There are a lot of efficient numerical algorithms for the work with B-splines. For example, non-uniform B-splines $$b_{k,\vec{\xi}}^p$$ can be evaluated recursively with the Cox–de Boor recurrence. Uniform B-splines can be evaluated even faster by precomputing the polynomial pieces. Splines $$s = \sum_{k=0}^{m-1} c_k b_{k,\vec{\xi}}^p$$ can be evaluated efficiently using de Boor’s algorithm [Höllig 2013]. Other algorithms, which are similarily efficient, exist for differentiation and knot insertion.

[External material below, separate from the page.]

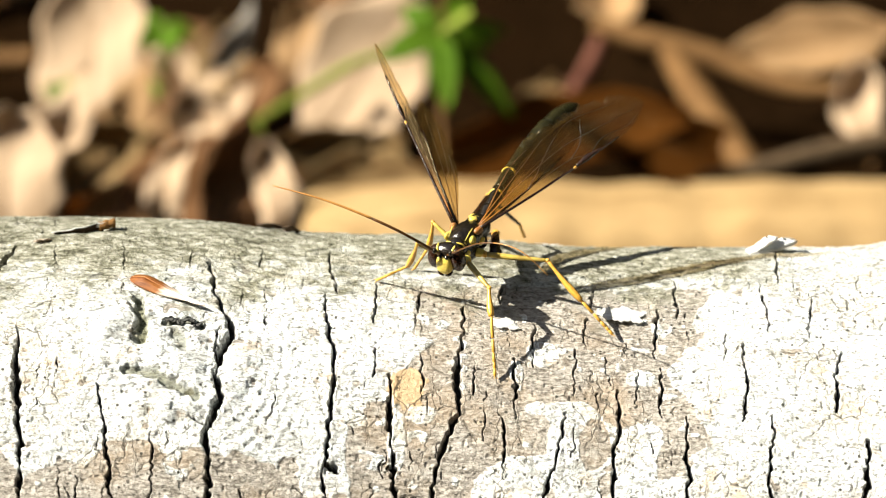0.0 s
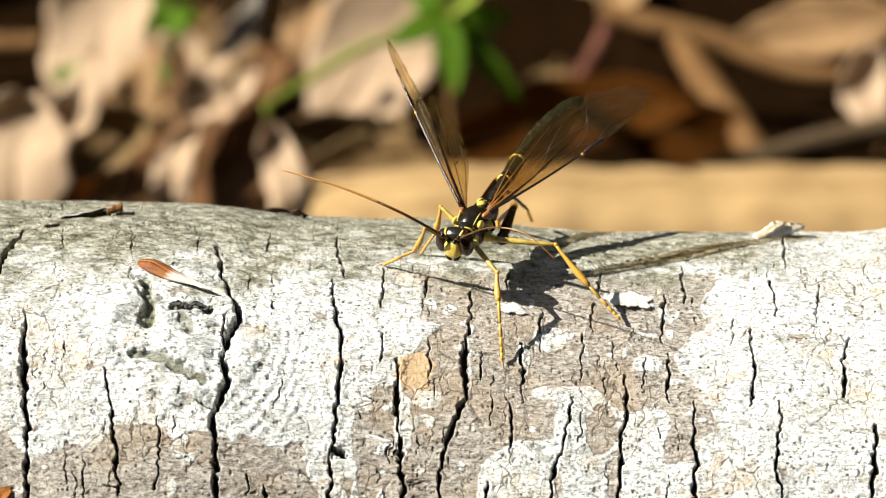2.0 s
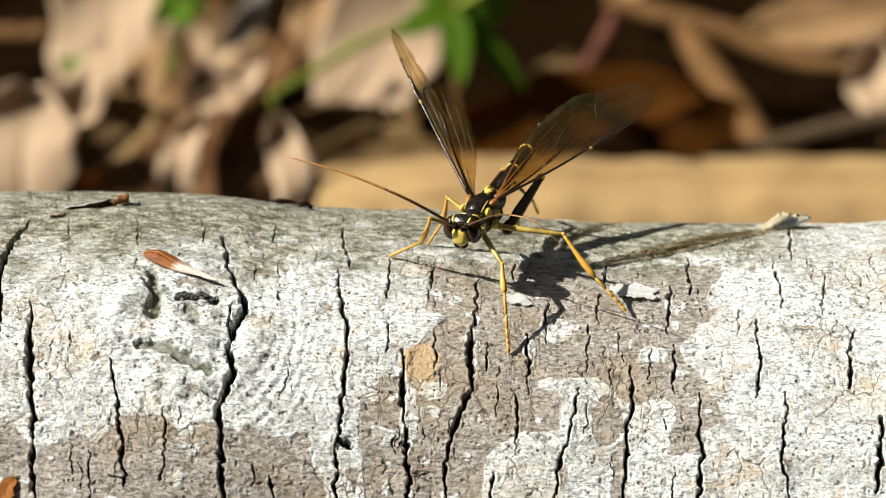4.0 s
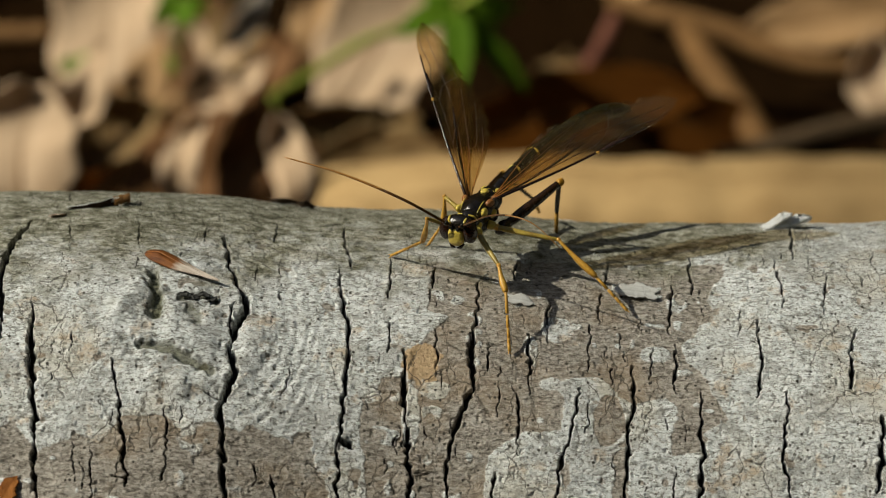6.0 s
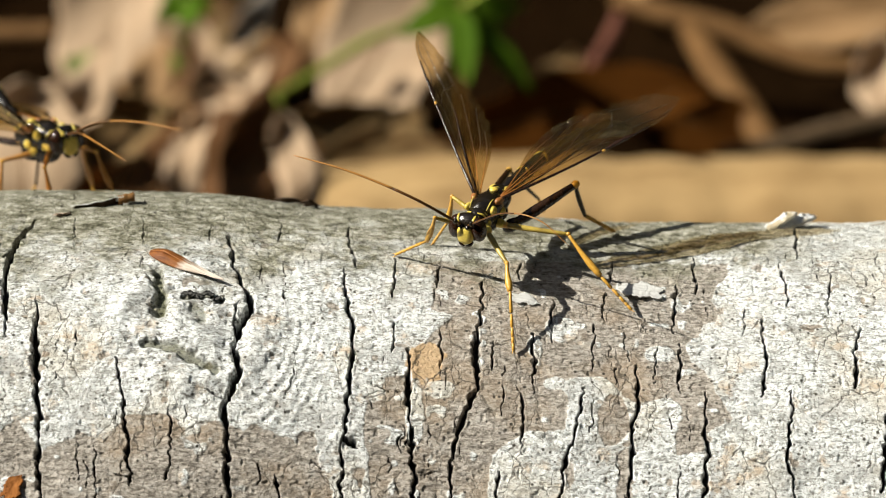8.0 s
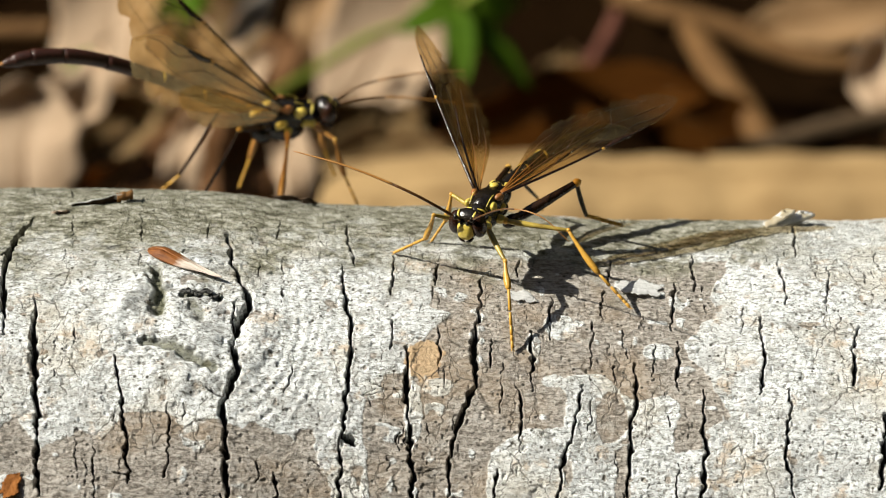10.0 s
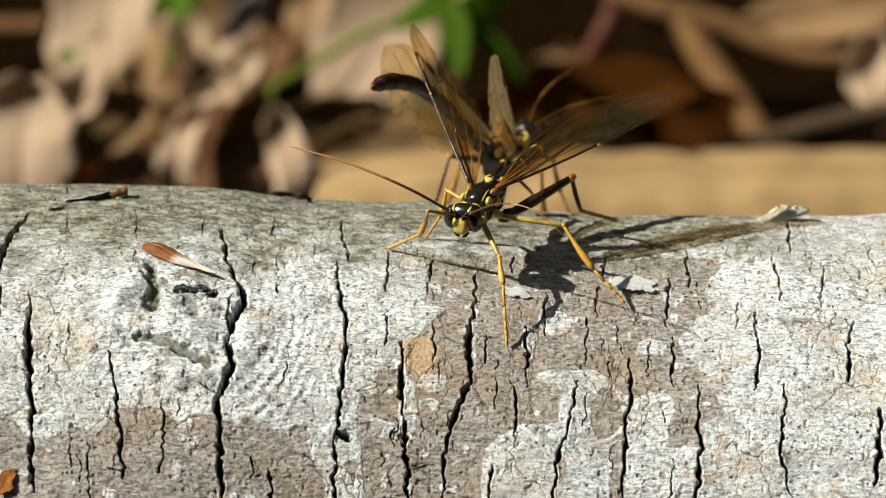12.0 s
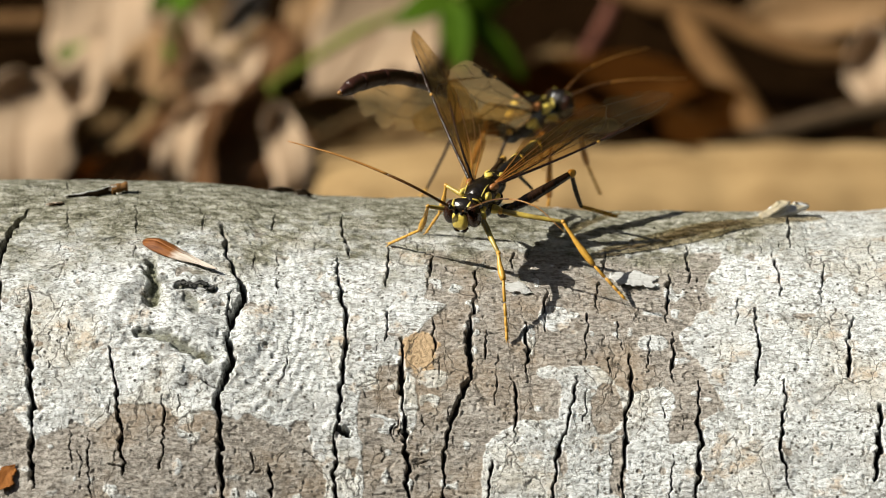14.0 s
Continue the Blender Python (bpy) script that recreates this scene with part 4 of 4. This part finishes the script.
LITTER = [
    (PALE_LEAF, (-95.7, 323.6, -36.7), 60, -22, 62, 31.0, 30.0, 4.1, 2.7, "pale tan dry leaf standing in the litter"),
    (MID_LEAF, (-76.4, 343.9, -41.3), 60, -30, 25, 23.0, 16.2, 5.4, 5.4, "cupped olive-tan dry leaf"),
    (PALE_LEAF, (-84.5, 343.9, -30.3), 56, -28, 33, 27.0, 11.0, 2.7, 2.7, "narrow pinkish dry leaf lying across others"),
    (MID_LEAF, (-94.0, 391.1, -64.4), 55, -10, 60, 35.1, 21.6, 4.1, 4.1, "shaded olive-brown leaf deep in the litter"),
    (PALE_LEAF, (-59.7, 334.4, -44.5), 60, -26, 48, 24.3, 10.1, 2.7, 2.7, "narrow pinkish tan dry leaf, folded along its rib"),
    (PALE_LEAF, (-34.0, 310.1, -35.1), 66, -24, 72, 25.7, 11.5, 0.7, 0.8, "pale upright dry leaf leaning by the log"),
    (PALE_LEAF, (-17.1, 451.9, -62.1), 60, -26, 28, 51.3, 35.1, 4.1, 2.7, "broad pale dry leaf tilted to the light"),
    (PALE_LEAF, (-90.7, 458.6, -58.2), 60, -28, 66, 54.0, 32.4, 4.1, 2.7, "broad pale dry leaf in the litter"),
    (GREY_LEAF, (-51.7, 438.4, -49.5), 62, -26, 44, 29.7, 6.8, 2.7, 1.4, "narrow grey dry leaf"),
    (PALE_LEAF, (-66.7, 445.1, -56.9), 60, -30, 70, 23.0, 10.8, 4.1, 4.1, "pinkish grey crumpled leaf"),
    (TAN_LEAF, (-66.2, 397.9, -56.4), 55, -26, 80, 12.2, 6.1, 2.7, 2.7, "small tan leaf scrap on edge"),
    (PALE_LEAF, (-59.3, 424.9, -56.3), 58, -26, 4, 18.9, 5.4, 2.7, 1.4, "narrow pale leaf lying level"),
    (BROWN_LEAF, (-47.1, 458.6, -70.6), 56, -20, 20, 21.6, 14.9, 4.1, 2.7, "brown dry leaf behind the shoot's root"),
    (BROWN_LEAF, (-49.5, 370.9, -58.8), 60, 6, 75, 24.3, 14.9, 4.1, 2.7, "dark brown leaf in the shade"),
    (PALE_LEAF, (-55.5, 391.1, -51.3), 52, -30, -35, 13.5, 8.1, 2.7, 2.7, "small crumpled pale leaf"),
    (TAN_LEAF, (-77.4, 411.4, -55.6), 50, -26, 35, 28.4, 12.2, 2.7, 2.7, "tan dry leaf lying flat"),
    (TAN_LEAF, (-93.0, 411.4, -61.1), 50, -24, -10, 27.0, 12.2, 4.1, 4.1, "tan dry leaf at a dark gap"),
    (PALE_LEAF, (-52.2, 418.1, -56.7), 50, -20, 10, 18.9, 8.1, 2.7, 2.7, "small crumpled pale leaf in the litter"),
    (TAN_LEAF, (-35.4, 478.9, -67.6), 56, -20, 60, 29.7, 16.2, 4.1, 2.7, "tan dry leaf behind the shoot"),
    (RUSSET_LEAF_SHADE, (31.6, 374.9, -48.4), 60, -6, 4, 67.5, 20.2, 4.1, 2.7, "red-brown leaf behind the bark strip, shade put into its colour"),
    (RUSSET_LEAF_SHADE, (62.4, 391.1, -57.5), 62, 14, -12, 48.6, 20.2, 4.1, 2.7, "red-brown leaf in the litter, shade put into its colour"),
    # a pale leaf given the tan coat, so its colour holds the shade there
    (TAN_LEAF, (104.6, 458.6, -55.9), 56, -22, -8, 48.6, 17.6, 4.1, 2.7, "broad pale dry leaf at the litter's top, toned tan for shade"),
    (PALE_LEAF, (115.8, 424.9, -61.0), 58, -28, 75, 24.3, 13.5, 4.1, 2.7, "pale dry leaf in the litter"),
    (MID_LEAF, (31.2, 438.4, -61.7), 56, -20, 30, 10.8, 8.1, 2.7, 1.4, "small dull leaf fragment"),
    (MID_LEAF, (-11.7, 377.6, -52.9), 52, -8, 12, 13.5, 6.8, 2.7, 1.4, "small pale leaf fragment in the shade"),
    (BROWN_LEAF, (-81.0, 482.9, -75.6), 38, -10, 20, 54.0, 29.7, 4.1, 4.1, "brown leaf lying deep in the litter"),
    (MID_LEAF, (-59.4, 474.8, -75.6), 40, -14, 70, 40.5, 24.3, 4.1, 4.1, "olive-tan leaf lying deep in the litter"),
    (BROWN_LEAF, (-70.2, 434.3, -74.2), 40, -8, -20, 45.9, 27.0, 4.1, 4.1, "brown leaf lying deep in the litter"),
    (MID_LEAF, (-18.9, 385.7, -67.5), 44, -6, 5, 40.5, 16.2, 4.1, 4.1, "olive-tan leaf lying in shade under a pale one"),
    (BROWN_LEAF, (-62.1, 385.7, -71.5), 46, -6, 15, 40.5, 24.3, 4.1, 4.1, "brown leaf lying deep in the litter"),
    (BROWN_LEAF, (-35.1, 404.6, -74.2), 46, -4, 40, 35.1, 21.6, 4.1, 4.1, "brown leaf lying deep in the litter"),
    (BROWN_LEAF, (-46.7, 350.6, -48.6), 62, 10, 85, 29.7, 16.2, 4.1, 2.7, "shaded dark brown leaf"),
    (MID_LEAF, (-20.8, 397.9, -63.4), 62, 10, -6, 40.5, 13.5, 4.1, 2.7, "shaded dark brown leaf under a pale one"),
    (RED_LEAF_SHADE, (-89.4, 353.3, -54.2), 60, 10, 40, 24.3, 14.9, 4.1, 4.1, "red-brown leaf low in the litter, shade put into its colour"),
]
for k, (coat, place, lean, turn, spin, long, wide, curl, fold, words) in enumerate(LITTER):
    dead_leaf(coat, leaf_at(place, lean, turn, spin), long, wide, curl, fold, 1.5, k + 1, words)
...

• … can be implemented easily.
This fact should not be underestimated. Computation time is one thing, but the development time needed for understanding and implementing algorithms is another. Fortunately, both is low for B-splines. This is true in practically all programming languages. In scientific scripting languages like MATLAB and R, (B-)splines are likely already included within the corresponding “standard library”, see the implementation page for examples.
• … follow a nice learning curve.
The initial level of training required to understand the cardinal B-spline is very low: High school mathematics suffices if the convolution is rewritten as an integral or the polynomial recurrence formula is used. The following learning curve to learn the generalizations (uniform B-splines, non-uniform B-splines, B-spline curves, …) is nice and moderate.
• … are a very powerful tool.
As seen on the flavors page, B-splines exist in various forms and flavors. The different approaches, for instance hierarchical refinement, tensor product B-splines, B-spline surfaces, and NURBS, can all be combined, making B-splines a powerful and versatile tool in numerics.
• … have a still active scientific and industrial community.
B-splines have just the right age: Most work was done in the late 1960s and early 1970s. On the one hand, this is long enough to allow for a solid theoretic foundation. On the other hand, B-splines have aged very well, as the scientific and industrial community around B-splines is still active.